>> Begin EXCERPTED RECORDS
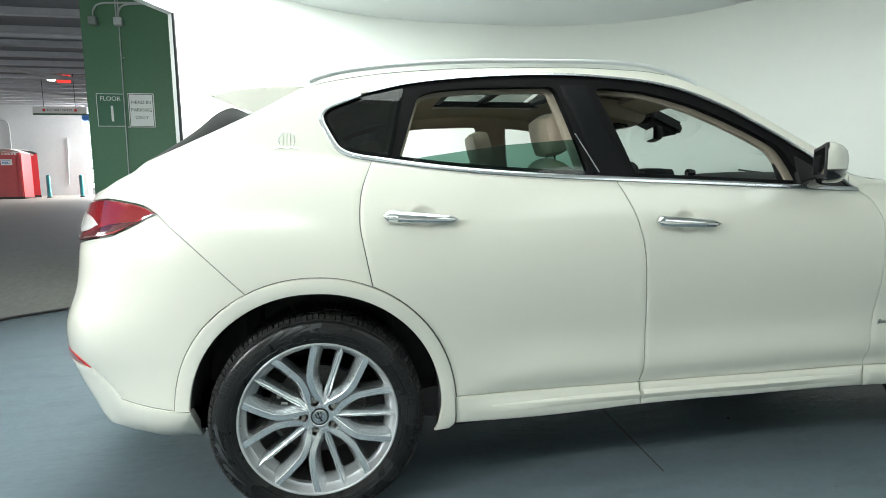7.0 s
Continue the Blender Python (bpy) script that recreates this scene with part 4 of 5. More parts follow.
>> End EXCERPTED RECORDS
>> Begin EXCERPTED RECORDS
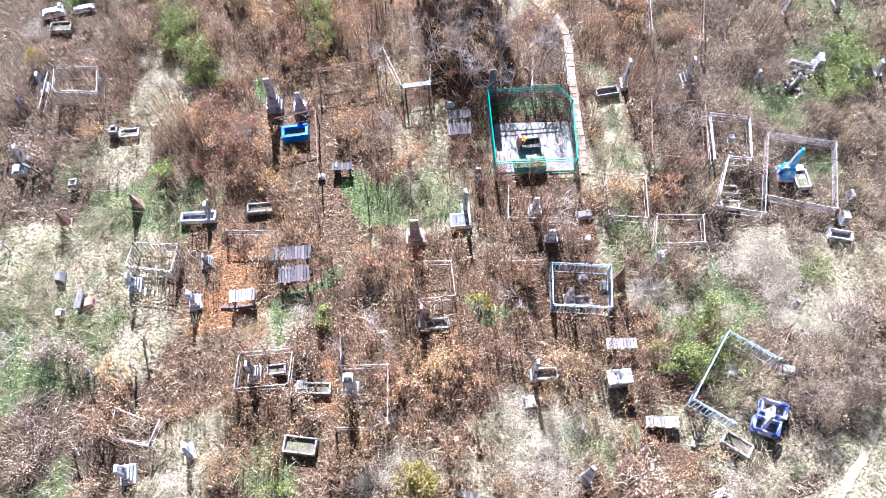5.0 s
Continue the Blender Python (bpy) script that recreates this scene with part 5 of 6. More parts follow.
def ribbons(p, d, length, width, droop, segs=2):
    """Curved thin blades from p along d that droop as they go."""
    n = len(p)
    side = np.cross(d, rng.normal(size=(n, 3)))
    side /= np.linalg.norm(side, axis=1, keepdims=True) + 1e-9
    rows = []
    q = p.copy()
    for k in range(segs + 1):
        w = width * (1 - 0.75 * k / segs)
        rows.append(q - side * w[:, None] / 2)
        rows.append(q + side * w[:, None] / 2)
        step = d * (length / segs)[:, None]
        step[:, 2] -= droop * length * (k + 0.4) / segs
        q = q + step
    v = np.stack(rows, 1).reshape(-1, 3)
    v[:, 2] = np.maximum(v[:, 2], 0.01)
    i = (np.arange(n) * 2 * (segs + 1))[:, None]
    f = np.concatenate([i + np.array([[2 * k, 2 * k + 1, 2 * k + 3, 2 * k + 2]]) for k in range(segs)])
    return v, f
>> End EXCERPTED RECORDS
**TASK PROMPT**
Tally the lines containing "parts". Provide the number without any other words.

**WRITTEN ANSWER**
2